Carleton University staff poised to strike

Nonacademic staff at Carleton University in Ottawa, Ontario voted overwhelmingly for strike action last week with 94 percent in favor. They will be in a legal strike position September 6, the day before classes begin.

Seven hundred professional, technical and office staff at the university, represented by the Canadian Union of Public Employees (CUPE), have been working without a contract since June of this year and are fighting for improvements in wages, benefits and job security. Administrators at the school have said there will be no disruption to classes or student services in the event of a strike, but that students will be asked to cross the picket line to attend classes.
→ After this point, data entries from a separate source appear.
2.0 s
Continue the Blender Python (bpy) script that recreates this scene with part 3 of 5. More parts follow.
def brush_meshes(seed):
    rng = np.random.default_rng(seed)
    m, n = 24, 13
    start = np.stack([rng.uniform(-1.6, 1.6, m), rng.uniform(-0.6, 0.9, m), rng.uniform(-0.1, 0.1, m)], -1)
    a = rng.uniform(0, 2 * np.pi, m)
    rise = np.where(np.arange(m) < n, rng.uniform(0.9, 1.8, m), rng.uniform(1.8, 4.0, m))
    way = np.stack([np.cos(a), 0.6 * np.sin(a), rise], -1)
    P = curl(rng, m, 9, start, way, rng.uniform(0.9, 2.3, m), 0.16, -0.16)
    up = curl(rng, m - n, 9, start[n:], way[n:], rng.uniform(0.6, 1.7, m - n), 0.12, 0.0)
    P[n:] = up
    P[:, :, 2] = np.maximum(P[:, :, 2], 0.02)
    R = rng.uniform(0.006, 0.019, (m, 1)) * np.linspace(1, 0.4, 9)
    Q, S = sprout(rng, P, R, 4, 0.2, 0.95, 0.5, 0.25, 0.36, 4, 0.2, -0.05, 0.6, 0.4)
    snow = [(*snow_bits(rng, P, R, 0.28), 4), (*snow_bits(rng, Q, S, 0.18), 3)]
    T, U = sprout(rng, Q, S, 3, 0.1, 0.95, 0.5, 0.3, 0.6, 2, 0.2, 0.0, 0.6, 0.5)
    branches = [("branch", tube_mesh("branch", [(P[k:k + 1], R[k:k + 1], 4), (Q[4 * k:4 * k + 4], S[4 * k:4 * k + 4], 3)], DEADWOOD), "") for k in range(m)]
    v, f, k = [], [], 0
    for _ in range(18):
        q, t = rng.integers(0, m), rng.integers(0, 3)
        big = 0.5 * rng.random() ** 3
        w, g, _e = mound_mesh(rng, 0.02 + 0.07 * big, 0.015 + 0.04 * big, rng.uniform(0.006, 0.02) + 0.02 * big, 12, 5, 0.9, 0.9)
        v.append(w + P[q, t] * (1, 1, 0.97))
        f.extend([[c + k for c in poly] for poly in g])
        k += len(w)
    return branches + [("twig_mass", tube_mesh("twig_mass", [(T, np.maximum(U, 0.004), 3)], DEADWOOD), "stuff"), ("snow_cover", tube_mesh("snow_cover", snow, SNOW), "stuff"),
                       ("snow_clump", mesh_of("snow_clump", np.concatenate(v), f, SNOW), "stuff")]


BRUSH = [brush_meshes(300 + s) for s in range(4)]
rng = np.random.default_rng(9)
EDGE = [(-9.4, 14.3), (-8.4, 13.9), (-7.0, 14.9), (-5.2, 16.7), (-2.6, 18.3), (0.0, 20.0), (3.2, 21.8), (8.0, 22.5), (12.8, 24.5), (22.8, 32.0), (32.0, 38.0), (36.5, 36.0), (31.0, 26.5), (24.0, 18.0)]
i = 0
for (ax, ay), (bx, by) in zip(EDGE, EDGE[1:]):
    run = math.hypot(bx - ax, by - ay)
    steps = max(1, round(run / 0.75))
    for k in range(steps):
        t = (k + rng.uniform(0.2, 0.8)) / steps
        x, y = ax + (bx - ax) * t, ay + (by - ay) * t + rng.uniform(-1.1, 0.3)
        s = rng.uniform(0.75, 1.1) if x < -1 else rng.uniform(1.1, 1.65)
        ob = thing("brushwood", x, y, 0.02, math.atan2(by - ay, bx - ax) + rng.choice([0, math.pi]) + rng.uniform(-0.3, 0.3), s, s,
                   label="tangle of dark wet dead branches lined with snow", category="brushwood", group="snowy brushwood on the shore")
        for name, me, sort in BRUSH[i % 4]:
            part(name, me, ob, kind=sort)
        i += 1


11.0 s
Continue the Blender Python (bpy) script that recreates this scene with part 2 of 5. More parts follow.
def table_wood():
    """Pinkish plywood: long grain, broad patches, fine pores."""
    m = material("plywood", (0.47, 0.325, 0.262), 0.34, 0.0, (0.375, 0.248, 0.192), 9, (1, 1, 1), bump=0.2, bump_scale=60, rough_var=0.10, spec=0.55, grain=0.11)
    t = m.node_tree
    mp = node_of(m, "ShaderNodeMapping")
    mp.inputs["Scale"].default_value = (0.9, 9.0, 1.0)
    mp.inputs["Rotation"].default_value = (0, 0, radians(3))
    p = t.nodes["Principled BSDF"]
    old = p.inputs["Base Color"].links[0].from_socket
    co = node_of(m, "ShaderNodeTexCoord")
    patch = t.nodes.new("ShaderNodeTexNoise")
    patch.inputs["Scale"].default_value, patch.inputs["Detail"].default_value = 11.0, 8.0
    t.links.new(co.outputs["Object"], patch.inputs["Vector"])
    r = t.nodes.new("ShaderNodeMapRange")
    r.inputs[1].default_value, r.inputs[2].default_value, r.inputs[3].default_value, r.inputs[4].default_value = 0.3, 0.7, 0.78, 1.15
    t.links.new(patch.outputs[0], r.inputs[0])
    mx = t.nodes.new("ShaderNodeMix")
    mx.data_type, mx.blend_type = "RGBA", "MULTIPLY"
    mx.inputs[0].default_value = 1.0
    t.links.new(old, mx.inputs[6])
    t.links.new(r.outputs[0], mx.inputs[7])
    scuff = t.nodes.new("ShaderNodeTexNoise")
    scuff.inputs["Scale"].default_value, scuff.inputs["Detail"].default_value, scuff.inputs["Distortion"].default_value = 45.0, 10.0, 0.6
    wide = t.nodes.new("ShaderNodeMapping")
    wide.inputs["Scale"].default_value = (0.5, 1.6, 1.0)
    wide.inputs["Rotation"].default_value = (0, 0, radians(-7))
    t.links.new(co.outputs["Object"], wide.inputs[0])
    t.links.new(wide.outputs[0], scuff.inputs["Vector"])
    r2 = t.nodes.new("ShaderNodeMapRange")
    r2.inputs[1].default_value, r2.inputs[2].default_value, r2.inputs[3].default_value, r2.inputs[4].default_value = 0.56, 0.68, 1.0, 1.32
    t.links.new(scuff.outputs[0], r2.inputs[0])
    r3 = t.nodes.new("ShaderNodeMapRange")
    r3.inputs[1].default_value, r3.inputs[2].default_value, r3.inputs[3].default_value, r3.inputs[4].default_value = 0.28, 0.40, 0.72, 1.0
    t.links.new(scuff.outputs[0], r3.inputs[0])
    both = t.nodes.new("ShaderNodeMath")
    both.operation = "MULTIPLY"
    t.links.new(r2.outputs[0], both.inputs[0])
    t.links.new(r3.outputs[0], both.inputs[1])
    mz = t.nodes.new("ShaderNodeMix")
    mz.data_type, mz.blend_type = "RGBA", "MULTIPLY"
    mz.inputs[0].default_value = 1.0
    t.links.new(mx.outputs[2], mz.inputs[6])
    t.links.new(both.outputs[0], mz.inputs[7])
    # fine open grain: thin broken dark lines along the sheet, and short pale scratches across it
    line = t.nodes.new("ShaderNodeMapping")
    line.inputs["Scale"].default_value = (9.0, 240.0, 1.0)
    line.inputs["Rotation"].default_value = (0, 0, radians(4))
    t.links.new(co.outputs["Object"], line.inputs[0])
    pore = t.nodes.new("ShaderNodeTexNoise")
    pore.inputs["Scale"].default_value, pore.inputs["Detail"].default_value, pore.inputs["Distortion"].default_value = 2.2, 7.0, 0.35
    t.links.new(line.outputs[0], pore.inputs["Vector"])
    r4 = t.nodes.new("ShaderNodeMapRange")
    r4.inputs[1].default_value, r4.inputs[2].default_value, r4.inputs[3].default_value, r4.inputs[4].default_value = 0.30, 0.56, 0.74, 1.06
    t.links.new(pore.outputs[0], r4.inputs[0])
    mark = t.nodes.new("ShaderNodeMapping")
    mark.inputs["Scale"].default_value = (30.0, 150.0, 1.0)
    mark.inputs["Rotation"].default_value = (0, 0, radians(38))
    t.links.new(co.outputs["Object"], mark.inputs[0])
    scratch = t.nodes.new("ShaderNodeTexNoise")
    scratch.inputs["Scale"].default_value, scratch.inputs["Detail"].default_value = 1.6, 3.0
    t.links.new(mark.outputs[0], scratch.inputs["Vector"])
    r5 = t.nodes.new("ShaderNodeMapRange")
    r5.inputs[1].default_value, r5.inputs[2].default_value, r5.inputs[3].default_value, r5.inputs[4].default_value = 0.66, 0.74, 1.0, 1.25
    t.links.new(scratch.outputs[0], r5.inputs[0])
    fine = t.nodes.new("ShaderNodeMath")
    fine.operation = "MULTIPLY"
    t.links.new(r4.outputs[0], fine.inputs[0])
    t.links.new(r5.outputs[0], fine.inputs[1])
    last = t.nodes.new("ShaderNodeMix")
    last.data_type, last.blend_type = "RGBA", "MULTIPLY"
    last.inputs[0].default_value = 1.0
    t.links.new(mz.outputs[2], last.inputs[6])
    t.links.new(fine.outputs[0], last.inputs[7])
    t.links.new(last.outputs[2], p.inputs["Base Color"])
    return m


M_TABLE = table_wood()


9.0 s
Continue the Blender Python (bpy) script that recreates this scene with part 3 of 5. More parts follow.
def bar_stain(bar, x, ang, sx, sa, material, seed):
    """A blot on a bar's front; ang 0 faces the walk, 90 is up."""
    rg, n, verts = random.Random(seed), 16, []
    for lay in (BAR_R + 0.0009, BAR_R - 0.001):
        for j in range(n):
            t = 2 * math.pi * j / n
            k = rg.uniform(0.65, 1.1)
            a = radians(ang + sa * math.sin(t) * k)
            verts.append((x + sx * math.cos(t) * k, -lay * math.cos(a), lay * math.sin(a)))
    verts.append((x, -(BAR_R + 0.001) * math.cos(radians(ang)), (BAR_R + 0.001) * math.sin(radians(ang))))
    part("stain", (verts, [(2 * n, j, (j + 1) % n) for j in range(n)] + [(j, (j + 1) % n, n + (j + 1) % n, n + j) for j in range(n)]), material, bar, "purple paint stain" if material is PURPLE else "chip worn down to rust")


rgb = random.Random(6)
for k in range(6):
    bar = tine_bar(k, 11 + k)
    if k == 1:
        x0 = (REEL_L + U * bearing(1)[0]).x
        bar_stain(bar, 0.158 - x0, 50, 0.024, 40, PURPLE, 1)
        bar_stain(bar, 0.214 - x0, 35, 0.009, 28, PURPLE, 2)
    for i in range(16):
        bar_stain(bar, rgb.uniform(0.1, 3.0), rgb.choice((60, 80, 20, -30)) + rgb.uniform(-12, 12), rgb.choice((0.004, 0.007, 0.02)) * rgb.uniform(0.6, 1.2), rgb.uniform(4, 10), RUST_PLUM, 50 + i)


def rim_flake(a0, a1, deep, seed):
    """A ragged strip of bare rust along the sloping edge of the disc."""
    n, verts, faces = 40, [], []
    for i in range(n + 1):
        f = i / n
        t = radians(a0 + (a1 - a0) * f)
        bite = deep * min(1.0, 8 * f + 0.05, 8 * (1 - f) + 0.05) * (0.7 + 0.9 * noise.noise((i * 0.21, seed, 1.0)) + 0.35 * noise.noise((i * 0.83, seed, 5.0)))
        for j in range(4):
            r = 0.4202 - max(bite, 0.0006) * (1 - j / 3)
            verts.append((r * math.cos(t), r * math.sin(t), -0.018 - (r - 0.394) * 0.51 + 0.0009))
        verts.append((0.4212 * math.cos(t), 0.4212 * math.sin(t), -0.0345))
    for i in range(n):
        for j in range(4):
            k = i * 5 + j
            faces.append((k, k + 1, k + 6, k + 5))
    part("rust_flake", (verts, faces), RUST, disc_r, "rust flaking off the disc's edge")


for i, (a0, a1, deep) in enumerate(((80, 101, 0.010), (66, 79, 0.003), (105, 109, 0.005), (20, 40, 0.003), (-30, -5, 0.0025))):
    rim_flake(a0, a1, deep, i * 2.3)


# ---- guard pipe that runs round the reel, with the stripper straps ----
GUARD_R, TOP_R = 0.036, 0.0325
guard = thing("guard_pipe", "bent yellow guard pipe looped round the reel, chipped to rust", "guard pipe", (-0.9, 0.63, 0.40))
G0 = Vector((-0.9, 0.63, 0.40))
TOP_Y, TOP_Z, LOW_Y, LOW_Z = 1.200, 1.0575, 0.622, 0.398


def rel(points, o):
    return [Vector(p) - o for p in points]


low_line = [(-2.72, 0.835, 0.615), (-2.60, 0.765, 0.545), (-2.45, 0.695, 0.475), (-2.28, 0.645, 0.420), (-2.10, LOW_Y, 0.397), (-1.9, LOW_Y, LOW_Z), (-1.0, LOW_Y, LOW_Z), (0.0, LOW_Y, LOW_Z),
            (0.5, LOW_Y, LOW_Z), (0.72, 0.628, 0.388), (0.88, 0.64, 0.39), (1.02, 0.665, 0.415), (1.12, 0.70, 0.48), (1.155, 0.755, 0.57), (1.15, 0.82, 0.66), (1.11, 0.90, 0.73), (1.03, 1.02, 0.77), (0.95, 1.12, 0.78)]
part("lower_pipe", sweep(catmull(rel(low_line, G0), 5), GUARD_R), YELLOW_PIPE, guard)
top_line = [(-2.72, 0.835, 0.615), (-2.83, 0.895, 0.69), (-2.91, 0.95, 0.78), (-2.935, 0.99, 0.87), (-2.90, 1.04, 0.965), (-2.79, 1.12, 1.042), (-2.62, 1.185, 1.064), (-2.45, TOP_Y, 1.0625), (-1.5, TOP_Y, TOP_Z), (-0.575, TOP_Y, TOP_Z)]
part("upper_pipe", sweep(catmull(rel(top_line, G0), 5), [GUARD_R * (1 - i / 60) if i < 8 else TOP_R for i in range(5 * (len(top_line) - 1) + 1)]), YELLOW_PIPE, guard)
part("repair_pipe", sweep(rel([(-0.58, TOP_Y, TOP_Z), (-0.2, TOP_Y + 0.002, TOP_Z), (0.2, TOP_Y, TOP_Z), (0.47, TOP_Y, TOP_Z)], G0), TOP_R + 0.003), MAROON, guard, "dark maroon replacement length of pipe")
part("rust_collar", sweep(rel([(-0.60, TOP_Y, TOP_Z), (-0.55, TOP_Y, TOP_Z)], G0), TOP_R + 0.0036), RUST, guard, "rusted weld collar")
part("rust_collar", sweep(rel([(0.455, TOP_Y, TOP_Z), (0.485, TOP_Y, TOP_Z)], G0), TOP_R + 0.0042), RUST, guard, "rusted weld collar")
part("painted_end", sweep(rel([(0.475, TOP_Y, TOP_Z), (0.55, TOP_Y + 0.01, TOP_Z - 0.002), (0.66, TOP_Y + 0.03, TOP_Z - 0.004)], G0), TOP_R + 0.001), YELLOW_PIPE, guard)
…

The union has said that management is offering them less than half the raise they granted to faculty this year and are demanding other concessions as well. CUPE negotiators offered to continue mediated talks through the Labor Day weekend, but school officials refused.

Calgary school strike expands

The number of maintenance workers on strike against the Calgary Board of Education (CBE) in Alberta continues to grow as painters prepared to join sheet metal workers, carpenters and plumbers in their job action this week. If negotiations break down this week, electricians could also go on strike, which would mean that over 100 employees of the CBE would be off the job when the new school year begins.

Strike action began August 13 when the United Association of Plumbers and Pipefitters went on strike against the CBE. Contracts for all five unions representing skilled trades expired at the end of January this year. The main issues center on wages, benefits and working conditions. Skilled trades workers can make at least 20 percent more doing the same work in the private sector. The school board is also in contract talks with caretakers and teachers. It is restricted by the provincial Tory government’s operating grant increase of only 3 percent.